George Gascón, who was elected last month as a reformer, unseating the county's first Black district attorney, said Monday in a long thread on Twitter that the office will no longer seek the death penalty, which he described as "racist and morally untenable."

Of the 215 people on death row in Los Angeles County, 85 percent are people of color, he said.

Nor will prosecutors ask for cash bail in misdemeanor, nonserious or nonviolent felony cases — a system that he called a "terrible proxy for risk."

Prosecutors won't file sentencing enhancements — like California's "3 Strikes" law — that can send people to prison for far longer terms.

Gascón said that from 1990 to 1999 — five years after the law was passed — California's prison population grew from 94,000 to 160,000.

Under his announced reforms, children will no longer be sent to adult court; low-level crimes associated with poverty, addiction, mental illness and homelessness will be diverted to health services; and his office will review cases in which lengthy prison terms were "inconsistent" with sentencing and charging policies.

The review could apply to at least 20,000 people behind bars, Gascón said. Cases in which people committed nonviolent crimes or are older and unlikely to commit more crimes will be given priority, he said.

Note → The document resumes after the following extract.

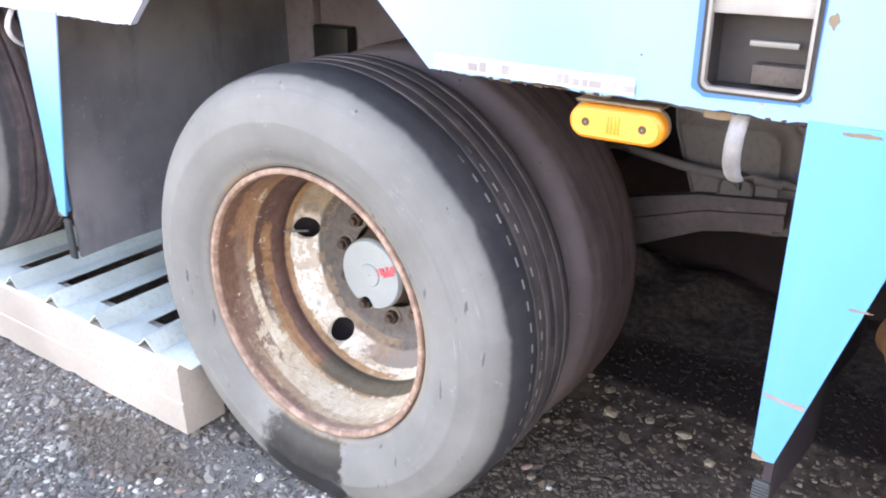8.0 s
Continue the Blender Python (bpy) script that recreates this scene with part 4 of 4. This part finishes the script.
# worn strip sticker with unreadable print
bm = bmesh.new()
m = Matrix(((1, 0, 0, 0), (0, 1, 0, 0), (-0.0127, 0, 1, 0.975), (0, 0, 0, 1)))
box(bm, (-2.893, -0.0685, 0.003), (-2.570, -0.0655, 0.026), 0, m)
st = part("strip_sticker", bm, M["sticker"], trailer, "worn white strip sticker", smooth=False)
rng = random.Random(5)
x = -2.885
while x < -2.585:
    w = rng.uniform(0.004, 0.018)
    if rng.random() < 0.75:
        bm = box(bmesh.new(), (x, -0.0691, 0.007), (x + w, -0.0683, 0.021 - rng.uniform(0, 0.006)), 0, m)
        part("print_bar", bm, M["sticker_ink"], st, smooth=False)
    x += w + rng.uniform(0.002, 0.008)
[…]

His office will also establish a conviction integrity unit to review innocence claims, and a separate unit will examine writs of habeas corpus — conviction challenges that defendants can file after having exhausted the appeals process.

If a claim appears to have merit, he said, his office will immediately launch an investigation.

Gascón, a former Los Angeles police officer who oversaw reforms in the Los Angeles Police Department in the 1990s and later led the San Francisco district attorney's office, said the reforms "are intended to permanently change the course of CA's criminal justice system & end the era of mass incarceration in Los Angeles & beyond."

Los Angeles' police union called the reforms "disturbing" and potentially "disastrous," saying Gascón is exploring "every avenue possible to release from jail those responsible" for a recent rise in violent crime.

"The new DA talks a good game, but his plans will do nothing but further victimize Los Angeles residents, especially Black and Hispanic residents who currently make up 70% of violent crime victims," the union said in a statement. "These victims and law-abiding residents lost a voice today while criminals and gang members gained an ally in the prosecutor's office."